Lock for any given dataset is a known key
Value is a unique identifier for the worker

Lock, a first draft

Sequence

Bucket: allow_mult=false

Worker reads with pr=quorum to determine whether a lock exists
If it does, move on to another dataset
If it doesn't, create a lock with pw=quorum
Process dataset to completion
Remove the lock

Failure scenario

Worker #1 reads the non-existent lock
Worker #2 reads the non-existent lock
Worker #2 writes its ID to the lock
Worker #2 starts processing the dataset
Worker #1 writes its ID to the lock
Worker #1 starts processing the dataset

Lock, a second draft

Bucket: allow_mult=false

Sequence

Worker reads with pr=quorum to determine whether a lock exists
If it does, move on to another dataset
If it doesn't, create a lock with pw=quorum
Read lock again with pr=quorum
If the lock exists with another worker's ID, move on to another dataset
Process dataset to completion
Remove the lock

Failure scenario

Worker #1 reads the non-existent lock
Worker #2 reads the non-existent lock
Worker #2 writes its ID to the lock
Worker #2 reads the lock and sees its ID
Worker #1 writes its ID to the lock
Worker #1 reads the lock and sees its ID
Both workers process the dataset

If you've done any programming with threads before, you'll recognize this as a common problem with non-atomic lock operations.

Lock, a third draft

Bucket: allow_mult=true

Sequence

Worker reads with pr=quorum to determine whether a lock exists
If it does, move on to another dataset
If it doesn't, create a lock with pw=quorum
Read lock again with pr=quorum
If the lock exists with another worker's ID or the lock contains siblings, move on to another dataset
Process dataset to completion
Remove the lock

Failure scenario

Worker #1 reads the non-existent lock
Worker #2 reads the non-existent lock
Worker #2 writes its ID to the lock
Worker #1 writes its ID to the lock
Worker #1 reads the lock and sees a conflict
Worker #2 reads the lock and sees a conflict
Both workers move on to another dataset

Lock, a fourth draft

Bucket: allow_mult=true

Sequence

Worker reads with pr=quorum to determine whether a lock exists
If it does, move on to another dataset
If it doesn't, create a lock with pw=quorum and a timestamp
Read lock again with pr=quorum
If the lock exists with another worker's ID or the lock contains siblings and its timestamp is not the earliest, move on to another dataset
Process dataset to completion
Remove the lock

Failure scenario

Worker #1 reads the non-existent lock
Worker #2 reads the non-existent lock
Worker #2 writes its ID and timestamp to the lock
Worker #2 reads the lock and sees its ID
Worker #2 starts processing the dataset
Worker #1 writes its ID and timestamp to the lock
Worker #1 reads the lock and sees its ID with the lowest timestamp
Worker #1 starts processing the dataset

At this point I may hear you grumbling: clearly worker #2 would have the lower timestamp because it attempted its write first, and thus #1 would skip the dataset and try another one.

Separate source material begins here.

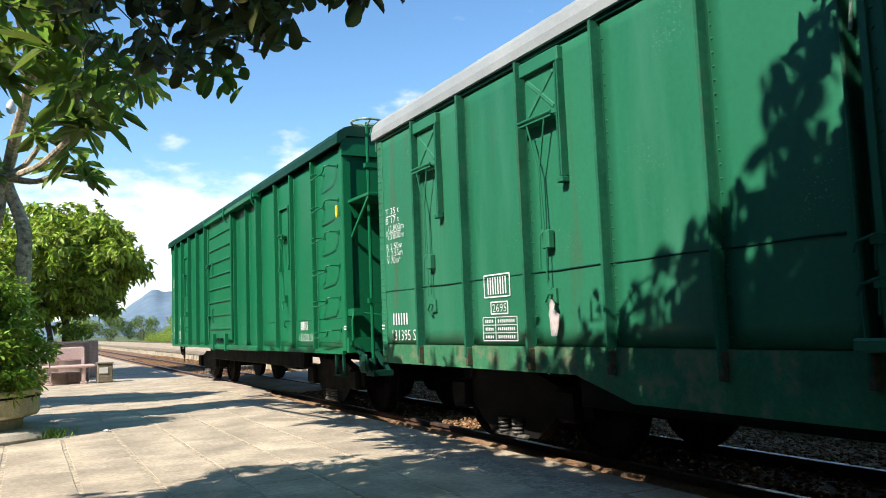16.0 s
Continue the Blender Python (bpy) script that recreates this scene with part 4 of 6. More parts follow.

Even if both workers are running on the same server (and thus probably have timestamps that can be compared)^{clock-comparisons}, perhaps worker #1 started its write earlier but contacted an overloaded cluster member that took longer to process the request.

^{clock-comparisons}. An important part of any distributed systems ↩

discussion is the fact that clocks are inherently untrustworthy, and thus calling any event the "last" to occur is an exercise in faith: faith that a system clock wasn't set backwards in time by ntpd or an impatient system administrator, faith that all clocks involved are in perfect sync.

And, to be clear, perfect synchronization of clocks across
multiple systems is unattainable. Google is attempting to solve
this by purchasing lots of atomic and GPS clocks at great expense,
and even that only narrows the margin of error.

The same failure could occur if, instead of using timestamps for comparison purposes, the ID of each worker was used for comparison purposes. All it takes is for one worker to read its own write before another worker's write request arrives.

Conclusion

We can certainly come up with algorithms that limit the number of times that multiple workers tackle the same job, but I have yet to find one that guarantees exclusion.

What I found surprising about this exercise is that none of the failure scenarios required any of the odder edge conditions that can cause unexpected outcomes. For example, pw=quorum writes will return an error to the client if 2 of the primary servers are not available, but the value will still be written to the 3rd server and 2 fallback servers. Predicting what will happen the next time someone tries to read the key is challenging.

None of these algorithms required deletion of a value, but that is particularly fraught with peril. It's not difficult to construct scenarios in which deleted values reappear if servers are temporarily unavailable during the deletion request.